The foreign nations that our people now ‘japa’ to in droves did not do anything extraordinary in sorting out their affairs. They just got the data, went after the money, and made it untenable, impossible, and totally dumb for people to dip hands in public funds. Of late, almost every country in the world has activated the next level – which is to dematerialise money. Data is king. And in the age of big data, we generate petabytes of data every minute. A government that knows its onions positions itself at the very intersection of data and obtains as much as possible to aid decision-making, revenue generation, short, medium and long-term planning. For countries like ours, this is the surest way for accelerating progress. It is by getting a handle on the cash flow of the country that targeted monetary policies can be made for everyone’s good. It is also by so doing that income may be redistributed.
I type this from the UK where the largest denominator you can take from an ATM is the 20 pound notes. In the USA, only $20 notes get disbursed from ATMs. Only select machines disburse the $50. None disburses $100. That is why we have more 50 pounds and $100 notes in Nigeria than they have in circulation in the UK and USA respectively.

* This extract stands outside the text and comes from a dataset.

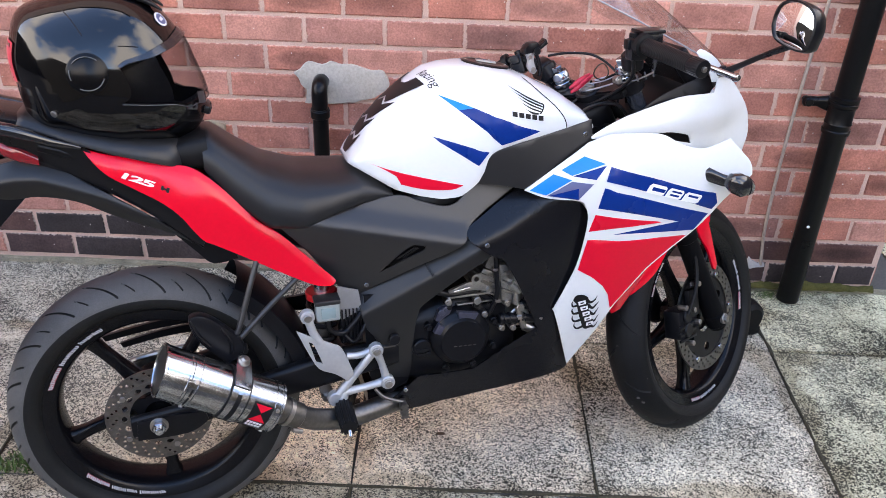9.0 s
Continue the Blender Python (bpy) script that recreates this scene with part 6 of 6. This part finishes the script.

We are the ones giving these countries what they call seigniorage – which is the difference between the amount used to print a single paper currency and the value written on it. We’ve given those countries billions, maybe trillions, in profit. By limiting the denomination we get from ATMs, cost of managing currency is reduced as the higher denominations are scarcer. Everybody is forced to use electronic (transparent) means of transactions. If any nation needs this on earth, that nation is Nigeria. The cashless idea is meant to cool down an overheated economy with so much cash moving around in a cyclone manner even though there is little going on in terms of productivity. Also, many of what we call businesses – including many in the financial sector – are only into money laundering.
In the end, cashless policy will have the effect of an elite consensus. Nigerians who believe that they are poor should support it but are being confused by those who want the continuation of the status quo. President Buhari is on his way out and will support the policy to the end though. I trust him on that. This is something he could have done in the middle of his tenure though. This is also a major win for much-lampooned Emefiele who may also round up in a blaze of glory – even if hated by money launderers, tax dodgers, criminals and all those guys who have always given Nigeria a bad name among nations.
A summary of the gains include:
- It will enable the government to track money launderers. Electronic transfers are traceable and open.
- It will enable the government to increase revenues by tracking taxes, rents, rates, fees, levies, duties, fines etc. Honestly, the next administration should be thinking of tripling revenue.
- It will be a major blow against high corruption because it will just be impossible to deliver tens of millions or billions to anyone as bribes. And getting dollars will be as difficult since you need naira for that purpose. If the BDC sector is well-reformed it will be a slam dunk on corruption and a major win for Buhari.
- It will reduce the amount of naira chasing the dollar for no reason and therefore close the gap between so-called Black market and official rates. Also the official market will be more stable and naira could even gain value.
- It will enable us to concentrate on the naira as our official currency and also potentially strengthen the currency as we become less speculators and ‘shorters’ of our own naira. ‘Shorting’ a currency is simply the process of ‘selling’ it to ‘buy’ another currency’ – like the dollar – not for trade purposes but for speculation. It is a high crime in China and frowned upon by US authorities.
- It will help curb inflation by reducing the amount of cash in circulation and cash chasing fewer goods. It may also be a bit more difficult for sellers to simply jerk up prices on buyers the way they presently do. There are psychologies in the market that we have not properly analysed and which have got us to this sorry point as a people. For instance, if fuel prices go up 20%, bus drivers increase fares by 50%! Why? Partly because commuters have no choices. The cashless policy will give commuters some powers to fight back and more impetus for sellers to be more reasonable. That is how economies operate in progressive climes. Also, electronic commerce has a calming effect on inflation because people can pay EXACTLY what they need to pay without having to round up to the next 1,000 or 100 if they were paying cash.
- It will enable further integration of our economy with the rest of the world via the upcoming universal card and e-Naira. We may be able to spend e-Naira in any country and move away from current restrictions, which treat Nigeria as a pariah nation. We have been totally locked out presently
- It will enable the CBN to plan monetary policy better, tackle inflation, reduce interest rate levels for borrowers, and also bring to reality the consumer credit revolution promised by Bola Tinubu. I don’t know what other candidates have planned in this regard, but Nigeria is due for this consumer credit revolution – especially for goods and services produced in Nigeria.
- Private sector will begin to think seriously about how to invest slush funds in long-term projects that develop Nigeria visibly – such as mass housing, power etc. Banks will do better and have money to lend at cheaper rates, while the government will also have more money to invest in infrastructure and the deficit areas of the economy. A new day may have come
So, dear Nigerian masses, don’t let anyone deceive you. You are not meant to be beggars forever, waiting on cash gifts from those who care enough. The government can also reorder things and get more responsible for your plight. I believe the cash withdrawal limits could always be adjusted based on how it affects the very vulnerable. But for now, this is a very brave thing to do and worthy of support.